**Given records:**
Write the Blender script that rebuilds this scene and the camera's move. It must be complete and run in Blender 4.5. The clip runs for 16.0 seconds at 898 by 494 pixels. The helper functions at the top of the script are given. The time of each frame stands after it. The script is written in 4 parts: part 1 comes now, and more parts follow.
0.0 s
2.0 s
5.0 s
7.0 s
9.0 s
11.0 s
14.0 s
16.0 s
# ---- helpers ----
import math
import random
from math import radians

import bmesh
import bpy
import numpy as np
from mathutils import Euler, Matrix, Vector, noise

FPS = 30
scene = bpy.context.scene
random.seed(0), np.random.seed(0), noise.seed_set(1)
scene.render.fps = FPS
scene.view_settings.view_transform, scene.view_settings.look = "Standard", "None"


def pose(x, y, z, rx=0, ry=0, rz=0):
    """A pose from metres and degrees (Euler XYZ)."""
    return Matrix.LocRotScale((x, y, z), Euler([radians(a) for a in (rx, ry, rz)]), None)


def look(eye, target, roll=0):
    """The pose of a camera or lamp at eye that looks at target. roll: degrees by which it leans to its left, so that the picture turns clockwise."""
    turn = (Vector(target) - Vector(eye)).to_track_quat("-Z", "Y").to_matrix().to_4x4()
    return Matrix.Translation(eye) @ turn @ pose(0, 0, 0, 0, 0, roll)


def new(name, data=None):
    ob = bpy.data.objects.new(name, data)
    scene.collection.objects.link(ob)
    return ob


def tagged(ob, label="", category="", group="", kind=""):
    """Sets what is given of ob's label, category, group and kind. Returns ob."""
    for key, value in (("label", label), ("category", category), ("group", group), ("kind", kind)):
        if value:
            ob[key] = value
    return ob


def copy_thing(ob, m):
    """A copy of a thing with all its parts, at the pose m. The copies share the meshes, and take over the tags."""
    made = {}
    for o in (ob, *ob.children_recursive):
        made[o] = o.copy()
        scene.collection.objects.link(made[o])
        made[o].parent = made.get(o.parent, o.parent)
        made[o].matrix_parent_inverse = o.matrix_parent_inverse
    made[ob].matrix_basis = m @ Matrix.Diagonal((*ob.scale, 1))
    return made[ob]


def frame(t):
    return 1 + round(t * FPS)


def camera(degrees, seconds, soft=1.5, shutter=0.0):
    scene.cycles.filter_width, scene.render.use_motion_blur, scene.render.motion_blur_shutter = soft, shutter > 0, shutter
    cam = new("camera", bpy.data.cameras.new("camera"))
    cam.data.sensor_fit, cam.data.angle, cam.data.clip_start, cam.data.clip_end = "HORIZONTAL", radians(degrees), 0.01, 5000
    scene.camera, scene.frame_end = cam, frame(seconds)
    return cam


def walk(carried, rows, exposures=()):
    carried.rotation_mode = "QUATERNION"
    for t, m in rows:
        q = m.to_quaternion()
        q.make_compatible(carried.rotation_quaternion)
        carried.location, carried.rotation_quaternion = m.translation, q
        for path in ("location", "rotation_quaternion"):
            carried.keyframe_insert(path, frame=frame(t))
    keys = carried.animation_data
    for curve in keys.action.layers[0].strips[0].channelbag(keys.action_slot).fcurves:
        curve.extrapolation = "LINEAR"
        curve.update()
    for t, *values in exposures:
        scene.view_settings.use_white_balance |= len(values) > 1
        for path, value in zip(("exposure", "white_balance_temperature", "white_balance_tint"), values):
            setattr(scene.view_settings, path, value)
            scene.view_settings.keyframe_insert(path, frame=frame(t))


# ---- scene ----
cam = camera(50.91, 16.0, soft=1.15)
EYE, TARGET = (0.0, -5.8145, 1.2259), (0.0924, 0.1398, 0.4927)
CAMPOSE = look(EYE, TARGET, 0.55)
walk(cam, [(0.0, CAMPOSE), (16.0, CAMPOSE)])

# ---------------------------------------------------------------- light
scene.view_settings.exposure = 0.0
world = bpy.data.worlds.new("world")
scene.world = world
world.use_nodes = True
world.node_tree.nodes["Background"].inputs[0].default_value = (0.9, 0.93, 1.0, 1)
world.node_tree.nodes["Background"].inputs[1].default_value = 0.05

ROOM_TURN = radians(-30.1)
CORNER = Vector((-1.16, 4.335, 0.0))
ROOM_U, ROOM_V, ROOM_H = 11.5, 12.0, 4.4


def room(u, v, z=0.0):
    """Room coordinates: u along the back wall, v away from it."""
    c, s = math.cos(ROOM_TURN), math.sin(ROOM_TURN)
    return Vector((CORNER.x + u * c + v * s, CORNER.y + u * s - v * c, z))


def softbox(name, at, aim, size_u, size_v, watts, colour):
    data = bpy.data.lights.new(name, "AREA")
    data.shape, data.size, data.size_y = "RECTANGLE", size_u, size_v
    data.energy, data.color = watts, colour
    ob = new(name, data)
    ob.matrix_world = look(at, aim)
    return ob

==

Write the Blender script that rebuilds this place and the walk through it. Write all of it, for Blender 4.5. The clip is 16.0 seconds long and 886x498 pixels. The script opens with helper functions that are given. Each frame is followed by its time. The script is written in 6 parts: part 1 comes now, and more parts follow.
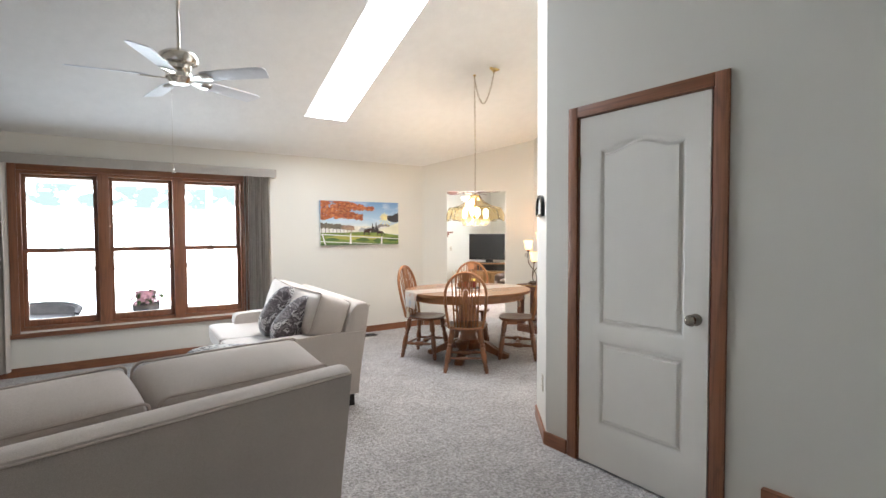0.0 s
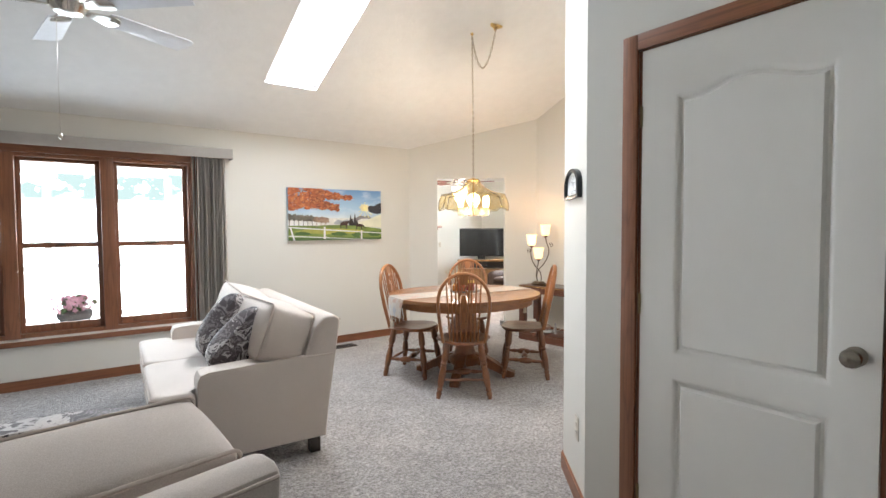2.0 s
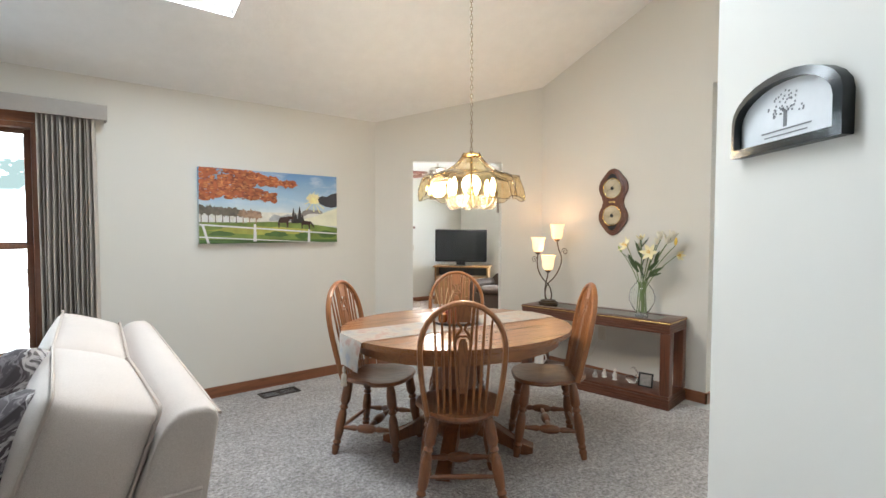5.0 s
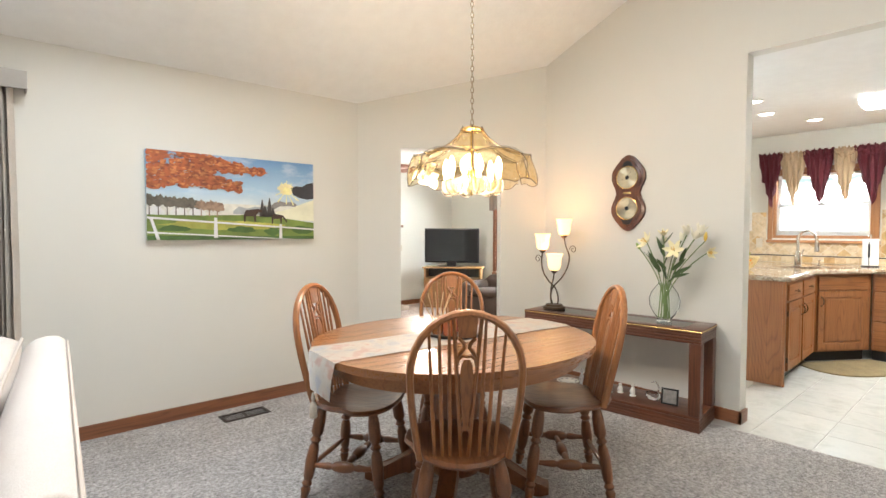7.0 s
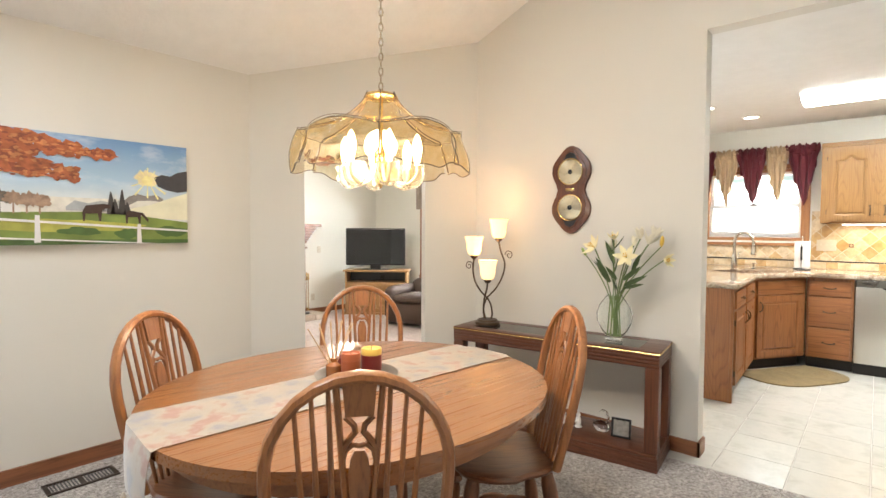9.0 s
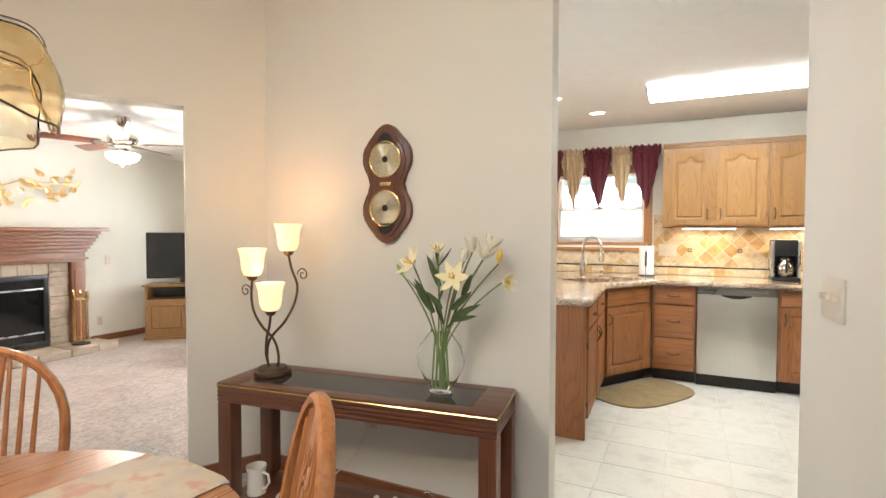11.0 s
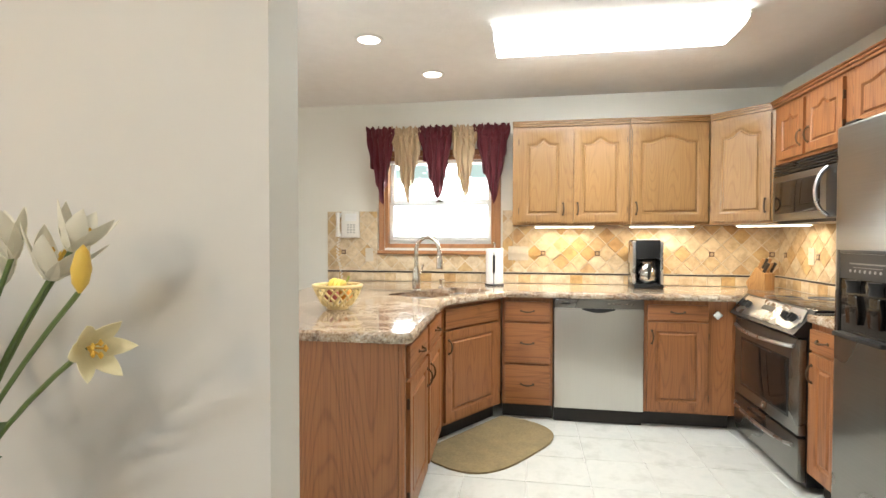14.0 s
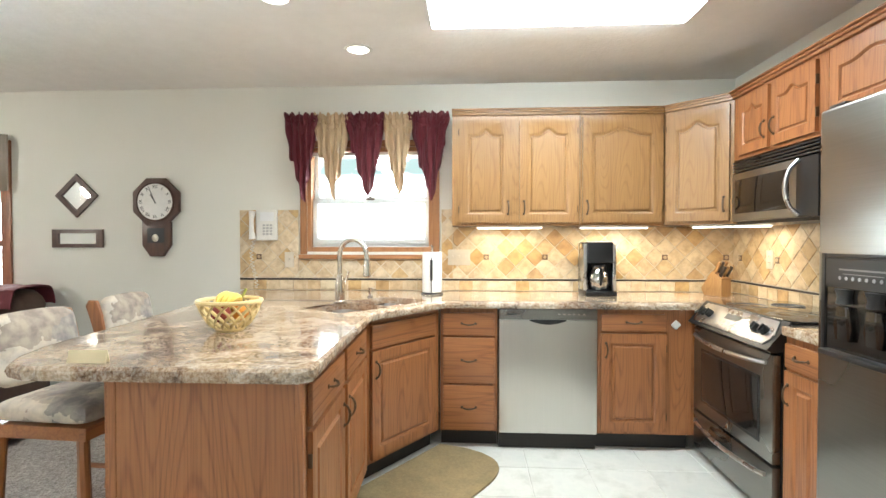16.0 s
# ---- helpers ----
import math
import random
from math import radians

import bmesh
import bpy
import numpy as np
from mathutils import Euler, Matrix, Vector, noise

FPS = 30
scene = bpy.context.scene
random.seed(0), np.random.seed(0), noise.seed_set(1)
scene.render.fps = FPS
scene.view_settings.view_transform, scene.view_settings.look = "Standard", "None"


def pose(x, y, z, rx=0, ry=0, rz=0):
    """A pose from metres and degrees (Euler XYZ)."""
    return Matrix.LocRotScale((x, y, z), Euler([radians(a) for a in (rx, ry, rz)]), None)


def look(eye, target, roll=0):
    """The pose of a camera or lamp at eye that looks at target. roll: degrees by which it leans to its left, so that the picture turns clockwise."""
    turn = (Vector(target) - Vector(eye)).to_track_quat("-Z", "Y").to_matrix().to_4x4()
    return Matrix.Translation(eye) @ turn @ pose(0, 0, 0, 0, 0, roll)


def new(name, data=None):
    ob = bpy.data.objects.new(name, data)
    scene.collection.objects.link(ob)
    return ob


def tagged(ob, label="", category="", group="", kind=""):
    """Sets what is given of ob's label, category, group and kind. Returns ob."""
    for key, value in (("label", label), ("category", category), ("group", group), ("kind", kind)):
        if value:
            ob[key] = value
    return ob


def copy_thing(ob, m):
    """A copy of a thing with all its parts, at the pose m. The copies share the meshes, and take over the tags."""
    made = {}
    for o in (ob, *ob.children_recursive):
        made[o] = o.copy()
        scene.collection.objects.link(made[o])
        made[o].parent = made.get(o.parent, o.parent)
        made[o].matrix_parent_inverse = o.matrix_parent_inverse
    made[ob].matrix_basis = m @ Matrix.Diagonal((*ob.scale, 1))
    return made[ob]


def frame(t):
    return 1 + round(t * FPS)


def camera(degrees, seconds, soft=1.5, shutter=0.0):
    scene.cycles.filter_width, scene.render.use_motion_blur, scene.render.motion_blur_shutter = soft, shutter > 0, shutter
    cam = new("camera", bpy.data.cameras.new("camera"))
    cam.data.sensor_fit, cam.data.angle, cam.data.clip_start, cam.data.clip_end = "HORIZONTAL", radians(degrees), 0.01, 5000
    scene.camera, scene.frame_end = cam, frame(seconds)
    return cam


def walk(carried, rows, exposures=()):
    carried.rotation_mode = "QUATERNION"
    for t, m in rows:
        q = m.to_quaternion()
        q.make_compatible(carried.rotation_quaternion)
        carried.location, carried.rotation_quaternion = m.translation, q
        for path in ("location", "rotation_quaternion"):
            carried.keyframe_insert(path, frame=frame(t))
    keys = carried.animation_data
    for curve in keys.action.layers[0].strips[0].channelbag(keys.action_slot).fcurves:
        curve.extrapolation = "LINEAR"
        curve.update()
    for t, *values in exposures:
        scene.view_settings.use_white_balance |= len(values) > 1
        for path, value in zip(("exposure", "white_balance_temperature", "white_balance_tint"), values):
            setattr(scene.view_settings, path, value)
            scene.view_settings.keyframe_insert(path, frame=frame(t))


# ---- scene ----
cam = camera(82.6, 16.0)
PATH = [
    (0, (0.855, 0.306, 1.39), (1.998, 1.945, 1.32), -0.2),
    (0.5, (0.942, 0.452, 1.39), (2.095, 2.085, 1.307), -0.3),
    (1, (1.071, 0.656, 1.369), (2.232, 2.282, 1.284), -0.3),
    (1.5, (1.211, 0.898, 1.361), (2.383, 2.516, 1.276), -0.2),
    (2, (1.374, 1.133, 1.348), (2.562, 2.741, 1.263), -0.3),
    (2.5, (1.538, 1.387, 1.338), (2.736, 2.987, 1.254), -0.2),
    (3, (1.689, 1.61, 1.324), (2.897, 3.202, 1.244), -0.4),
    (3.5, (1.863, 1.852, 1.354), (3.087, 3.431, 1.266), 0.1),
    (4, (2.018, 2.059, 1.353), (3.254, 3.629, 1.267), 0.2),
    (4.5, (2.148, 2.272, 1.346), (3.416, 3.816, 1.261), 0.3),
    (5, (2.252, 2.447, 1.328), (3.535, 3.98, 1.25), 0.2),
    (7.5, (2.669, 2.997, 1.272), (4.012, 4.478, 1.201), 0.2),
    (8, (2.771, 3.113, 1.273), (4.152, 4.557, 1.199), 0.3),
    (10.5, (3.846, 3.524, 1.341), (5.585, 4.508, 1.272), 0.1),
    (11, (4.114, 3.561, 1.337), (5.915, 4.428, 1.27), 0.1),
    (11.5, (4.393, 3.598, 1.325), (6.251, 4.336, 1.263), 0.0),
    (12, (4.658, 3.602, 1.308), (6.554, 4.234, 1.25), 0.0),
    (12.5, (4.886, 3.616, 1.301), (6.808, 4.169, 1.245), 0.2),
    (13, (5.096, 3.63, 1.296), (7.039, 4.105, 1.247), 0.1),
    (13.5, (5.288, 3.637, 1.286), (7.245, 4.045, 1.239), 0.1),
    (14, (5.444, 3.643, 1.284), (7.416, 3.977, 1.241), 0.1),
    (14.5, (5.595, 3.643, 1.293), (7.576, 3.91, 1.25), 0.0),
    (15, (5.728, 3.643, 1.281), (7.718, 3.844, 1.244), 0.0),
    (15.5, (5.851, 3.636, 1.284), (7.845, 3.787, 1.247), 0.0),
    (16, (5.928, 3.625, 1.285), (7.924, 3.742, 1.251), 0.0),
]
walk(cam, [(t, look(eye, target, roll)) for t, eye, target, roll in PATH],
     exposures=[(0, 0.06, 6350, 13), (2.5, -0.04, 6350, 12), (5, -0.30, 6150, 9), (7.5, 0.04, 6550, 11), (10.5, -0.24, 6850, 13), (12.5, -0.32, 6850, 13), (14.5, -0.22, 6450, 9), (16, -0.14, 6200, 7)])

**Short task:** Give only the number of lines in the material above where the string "name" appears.

**The output:** 7